>> BEGIN

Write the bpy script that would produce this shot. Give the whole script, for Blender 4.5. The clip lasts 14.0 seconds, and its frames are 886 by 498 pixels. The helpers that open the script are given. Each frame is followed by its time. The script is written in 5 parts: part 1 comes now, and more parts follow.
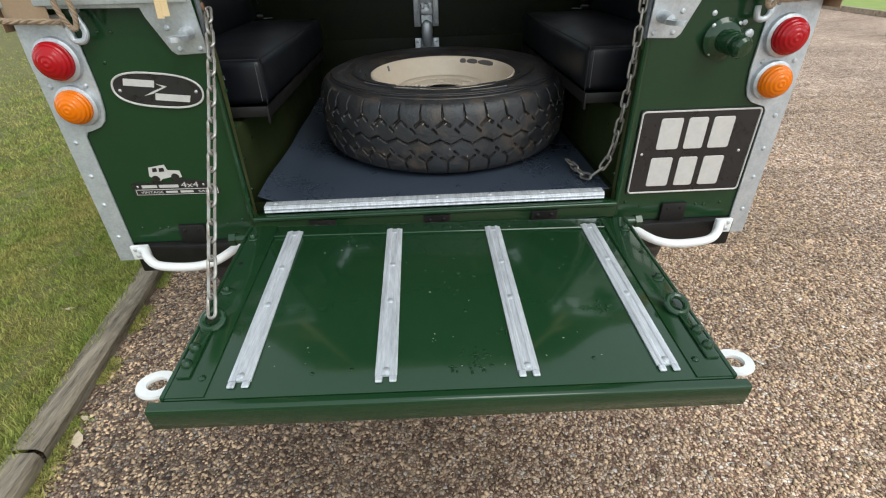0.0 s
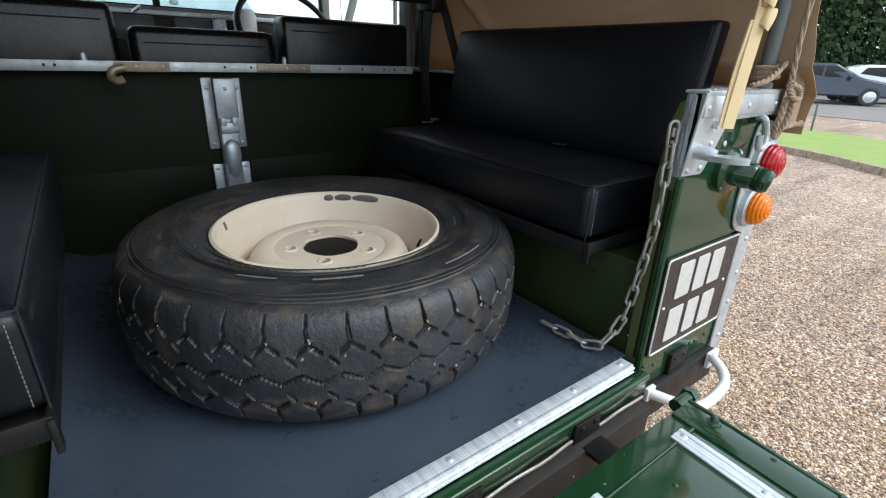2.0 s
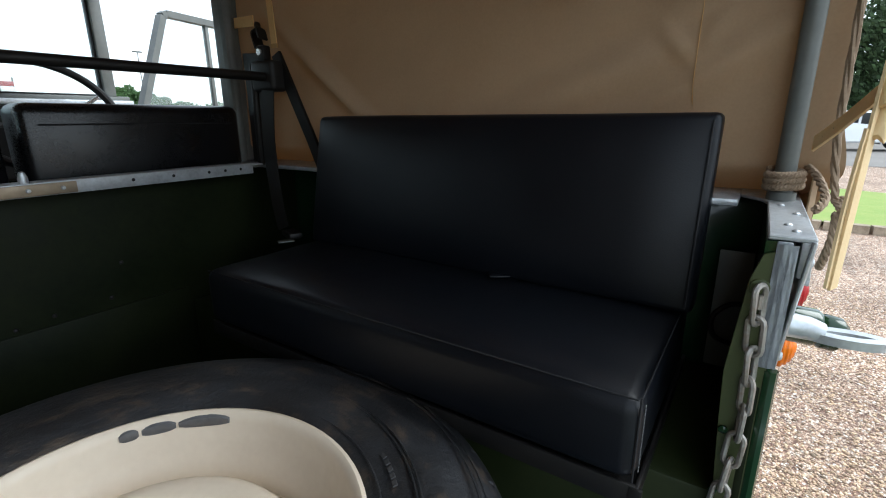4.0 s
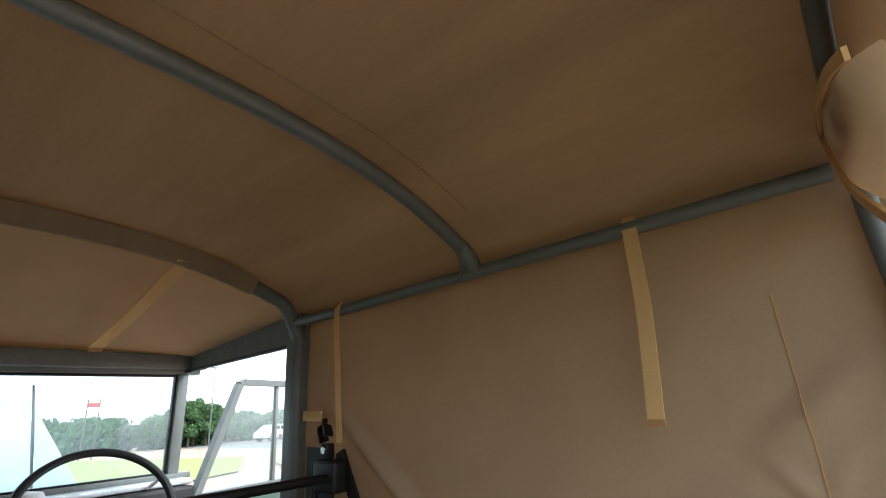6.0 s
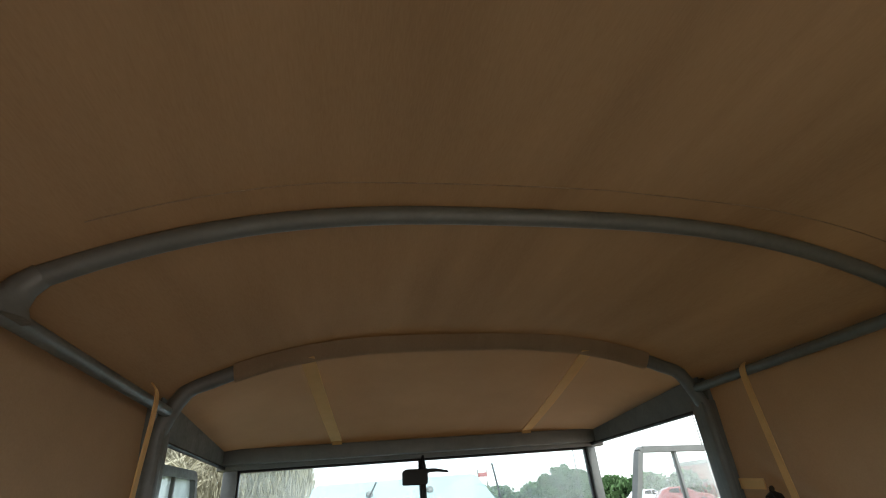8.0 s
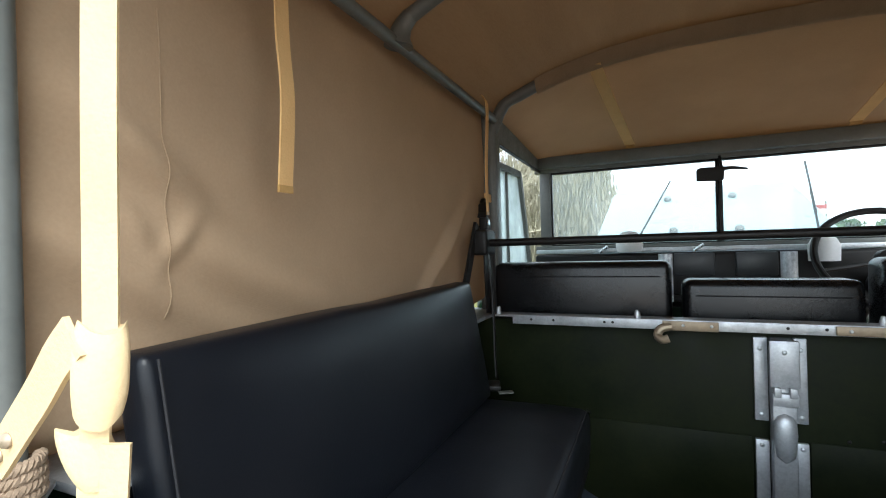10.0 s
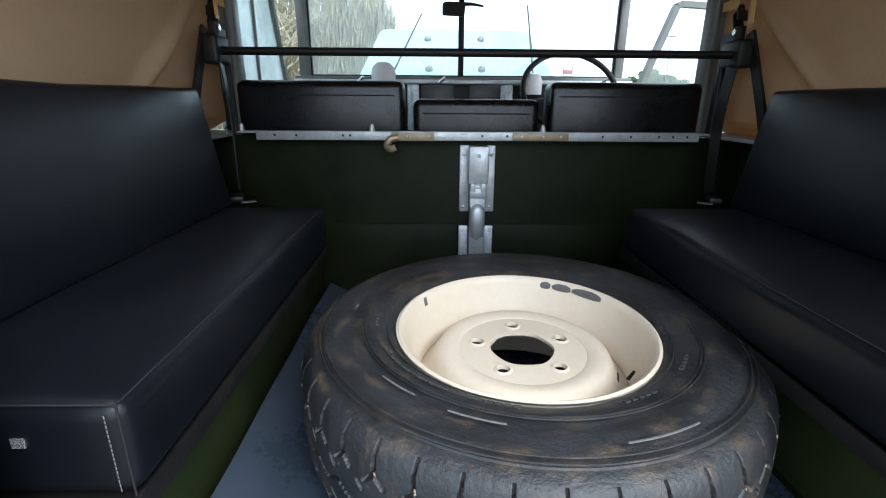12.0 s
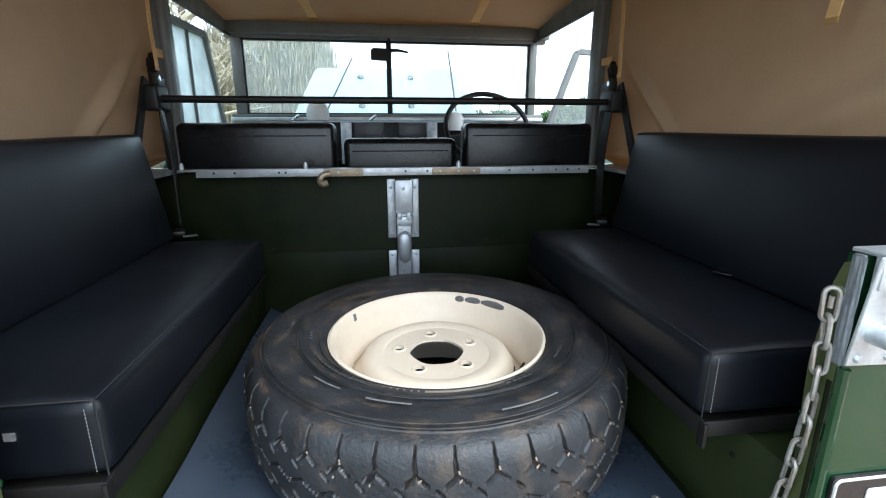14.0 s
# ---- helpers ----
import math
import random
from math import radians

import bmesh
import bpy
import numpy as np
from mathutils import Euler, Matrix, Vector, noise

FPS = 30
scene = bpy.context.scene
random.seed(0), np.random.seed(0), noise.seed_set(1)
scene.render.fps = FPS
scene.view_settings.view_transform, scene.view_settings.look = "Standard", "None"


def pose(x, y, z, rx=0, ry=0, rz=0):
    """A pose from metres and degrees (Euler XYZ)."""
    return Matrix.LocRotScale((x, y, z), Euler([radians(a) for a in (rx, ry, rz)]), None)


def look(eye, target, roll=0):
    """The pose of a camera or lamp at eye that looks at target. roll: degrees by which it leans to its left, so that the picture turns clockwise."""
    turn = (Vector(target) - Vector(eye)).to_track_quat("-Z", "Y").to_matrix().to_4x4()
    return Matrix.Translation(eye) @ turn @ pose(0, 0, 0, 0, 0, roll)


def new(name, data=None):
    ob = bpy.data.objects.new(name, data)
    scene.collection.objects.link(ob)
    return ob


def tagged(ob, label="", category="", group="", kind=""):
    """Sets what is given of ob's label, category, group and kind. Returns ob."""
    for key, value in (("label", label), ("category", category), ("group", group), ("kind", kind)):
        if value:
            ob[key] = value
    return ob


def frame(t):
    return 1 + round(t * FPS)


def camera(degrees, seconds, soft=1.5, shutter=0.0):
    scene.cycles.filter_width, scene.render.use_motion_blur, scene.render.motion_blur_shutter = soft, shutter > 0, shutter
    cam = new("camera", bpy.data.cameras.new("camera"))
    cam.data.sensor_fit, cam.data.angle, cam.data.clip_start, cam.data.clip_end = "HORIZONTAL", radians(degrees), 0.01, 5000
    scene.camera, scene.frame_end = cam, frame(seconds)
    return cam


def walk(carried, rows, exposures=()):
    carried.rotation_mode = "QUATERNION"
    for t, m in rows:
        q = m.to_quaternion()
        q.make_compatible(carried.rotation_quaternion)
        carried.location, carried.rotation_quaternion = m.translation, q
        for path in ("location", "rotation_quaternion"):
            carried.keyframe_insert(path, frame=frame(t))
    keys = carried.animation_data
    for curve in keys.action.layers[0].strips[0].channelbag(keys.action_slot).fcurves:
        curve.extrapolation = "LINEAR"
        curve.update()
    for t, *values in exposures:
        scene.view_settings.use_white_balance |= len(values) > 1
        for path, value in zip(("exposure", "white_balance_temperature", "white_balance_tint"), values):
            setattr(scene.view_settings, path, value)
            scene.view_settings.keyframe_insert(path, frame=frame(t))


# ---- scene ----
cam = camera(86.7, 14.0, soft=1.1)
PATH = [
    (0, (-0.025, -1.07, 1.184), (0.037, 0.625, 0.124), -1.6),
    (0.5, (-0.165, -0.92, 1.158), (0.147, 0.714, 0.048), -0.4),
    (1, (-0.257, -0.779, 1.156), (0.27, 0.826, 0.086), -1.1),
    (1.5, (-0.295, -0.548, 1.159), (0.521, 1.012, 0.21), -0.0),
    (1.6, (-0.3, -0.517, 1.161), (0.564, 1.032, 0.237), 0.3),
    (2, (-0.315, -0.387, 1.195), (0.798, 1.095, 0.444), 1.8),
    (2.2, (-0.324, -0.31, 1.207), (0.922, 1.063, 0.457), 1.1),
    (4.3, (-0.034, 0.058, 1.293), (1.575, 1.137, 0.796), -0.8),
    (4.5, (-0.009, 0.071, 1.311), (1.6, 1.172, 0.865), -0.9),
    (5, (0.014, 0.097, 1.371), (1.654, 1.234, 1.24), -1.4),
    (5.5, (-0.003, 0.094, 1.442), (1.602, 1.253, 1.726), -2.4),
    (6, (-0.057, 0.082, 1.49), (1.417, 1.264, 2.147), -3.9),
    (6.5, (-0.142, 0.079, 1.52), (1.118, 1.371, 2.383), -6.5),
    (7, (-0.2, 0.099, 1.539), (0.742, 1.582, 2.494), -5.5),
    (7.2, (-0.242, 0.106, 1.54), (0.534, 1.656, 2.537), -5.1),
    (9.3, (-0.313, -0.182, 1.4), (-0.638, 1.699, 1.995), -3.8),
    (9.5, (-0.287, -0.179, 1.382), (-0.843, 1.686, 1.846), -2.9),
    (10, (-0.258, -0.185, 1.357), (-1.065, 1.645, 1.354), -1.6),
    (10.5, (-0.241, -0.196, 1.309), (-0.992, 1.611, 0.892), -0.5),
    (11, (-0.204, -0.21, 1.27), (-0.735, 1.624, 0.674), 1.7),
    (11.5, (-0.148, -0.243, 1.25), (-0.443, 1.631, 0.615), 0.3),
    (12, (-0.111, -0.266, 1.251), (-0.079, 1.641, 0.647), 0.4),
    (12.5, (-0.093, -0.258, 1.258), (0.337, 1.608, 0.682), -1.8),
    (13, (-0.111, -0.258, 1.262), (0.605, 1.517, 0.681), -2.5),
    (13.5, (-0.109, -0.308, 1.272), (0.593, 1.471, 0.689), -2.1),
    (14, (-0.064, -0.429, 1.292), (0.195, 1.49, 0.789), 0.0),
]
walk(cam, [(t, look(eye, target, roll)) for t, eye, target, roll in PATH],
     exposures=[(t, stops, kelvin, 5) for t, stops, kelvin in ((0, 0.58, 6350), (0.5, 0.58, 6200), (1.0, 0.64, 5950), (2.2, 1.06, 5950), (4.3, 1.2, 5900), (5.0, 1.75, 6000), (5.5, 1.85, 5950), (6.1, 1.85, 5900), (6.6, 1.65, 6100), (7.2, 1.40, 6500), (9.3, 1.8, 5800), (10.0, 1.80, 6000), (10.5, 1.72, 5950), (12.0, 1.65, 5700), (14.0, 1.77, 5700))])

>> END
>> BEGIN

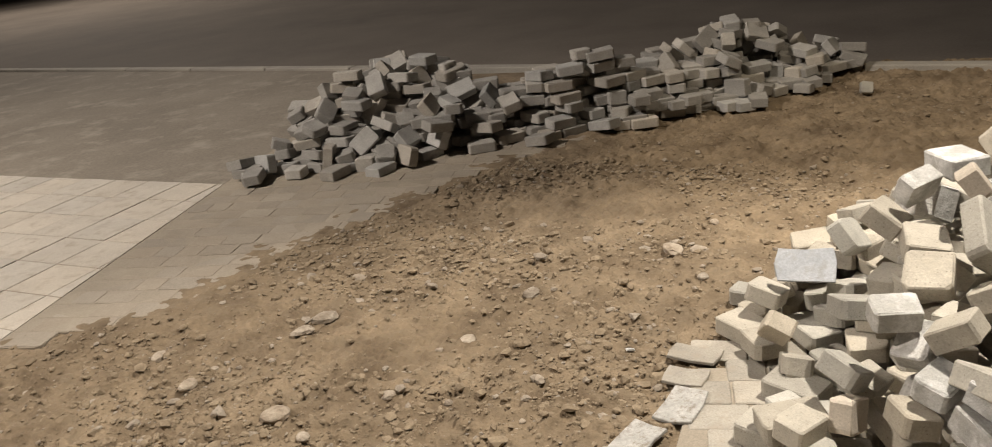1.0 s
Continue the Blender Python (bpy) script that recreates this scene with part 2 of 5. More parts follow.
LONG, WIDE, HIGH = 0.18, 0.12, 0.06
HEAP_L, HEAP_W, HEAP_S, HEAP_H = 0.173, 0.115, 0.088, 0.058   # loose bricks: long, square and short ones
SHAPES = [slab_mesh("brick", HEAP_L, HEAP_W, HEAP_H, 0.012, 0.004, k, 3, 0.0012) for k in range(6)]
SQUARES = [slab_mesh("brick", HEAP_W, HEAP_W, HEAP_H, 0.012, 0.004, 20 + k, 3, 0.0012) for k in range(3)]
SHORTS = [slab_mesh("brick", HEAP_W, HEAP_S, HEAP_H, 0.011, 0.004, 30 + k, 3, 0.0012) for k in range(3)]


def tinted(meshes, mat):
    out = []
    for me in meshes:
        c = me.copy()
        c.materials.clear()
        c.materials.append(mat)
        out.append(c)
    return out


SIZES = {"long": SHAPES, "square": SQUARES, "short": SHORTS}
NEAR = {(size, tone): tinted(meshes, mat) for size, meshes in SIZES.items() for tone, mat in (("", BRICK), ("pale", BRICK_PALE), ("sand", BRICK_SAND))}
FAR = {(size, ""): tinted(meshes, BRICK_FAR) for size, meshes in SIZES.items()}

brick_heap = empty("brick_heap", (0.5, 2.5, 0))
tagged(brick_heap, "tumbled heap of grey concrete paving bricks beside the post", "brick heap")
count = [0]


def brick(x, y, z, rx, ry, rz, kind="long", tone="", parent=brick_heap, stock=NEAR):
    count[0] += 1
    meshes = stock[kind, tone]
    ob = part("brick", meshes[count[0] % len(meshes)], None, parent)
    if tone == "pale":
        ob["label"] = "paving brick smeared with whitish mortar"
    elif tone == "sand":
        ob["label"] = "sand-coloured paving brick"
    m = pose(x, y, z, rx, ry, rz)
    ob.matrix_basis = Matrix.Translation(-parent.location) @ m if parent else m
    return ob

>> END

# AIM
Above are the entries. Quote exactly the lines from the one bearing "# ---- helpers" through the one bearing "for path in".

# SOLUTION TO THIS EXERCISE
# ---- helpers ----
import math
import random
from math import radians

import bmesh
import bpy
import numpy as np
from mathutils import Euler, Matrix, Vector, noise

FPS = 30
scene = bpy.context.scene
random.seed(0), np.random.seed(0), noise.seed_set(1)
scene.render.fps = FPS
scene.view_settings.view_transform, scene.view_settings.look = "Standard", "None"


def pose(x, y, z, rx=0, ry=0, rz=0):
    """A pose from metres and degrees (Euler XYZ)."""
    return Matrix.LocRotScale((x, y, z), Euler([radians(a) for a in (rx, ry, rz)]), None)


def look(eye, target, roll=0):
    """The pose of a camera or lamp at eye that looks at target. roll: degrees by which it leans to its left, so that the picture turns clockwise."""
    turn = (Vector(target) - Vector(eye)).to_track_quat("-Z", "Y").to_matrix().to_4x4()
    return Matrix.Translation(eye) @ turn @ pose(0, 0, 0, 0, 0, roll)


def new(name, data=None):
    ob = bpy.data.objects.new(name, data)
    scene.collection.objects.link(ob)
    return ob


def tagged(ob, label="", category="", group="", kind=""):
    """Sets what is given of ob's label, category, group and kind. Returns ob."""
    for key, value in (("label", label), ("category", category), ("group", group), ("kind", kind)):
        if value:
            ob[key] = value
    return ob


def frame(t):
    return 1 + round(t * FPS)


def camera(degrees, seconds, soft=1.5, shutter=0.0):
    scene.cycles.filter_width, scene.render.use_motion_blur, scene.render.motion_blur_shutter = soft, shutter > 0, shutter
    cam = new("camera", bpy.data.cameras.new("camera"))
    cam.data.sensor_fit, cam.data.angle, cam.data.clip_start, cam.data.clip_end = "HORIZONTAL", radians(degrees), 0.01, 5000
    scene.camera, scene.frame_end = cam, frame(seconds)
    return cam


def walk(carried, rows, exposures=()):
    carried.rotation_mode = "QUATERNION"
    for t, m in rows:
        q = m.to_quaternion()
        q.make_compatible(carried.rotation_quaternion)
        carried.location, carried.rotation_quaternion = m.translation, q
        for path in ("location", "rotation_quaternion"):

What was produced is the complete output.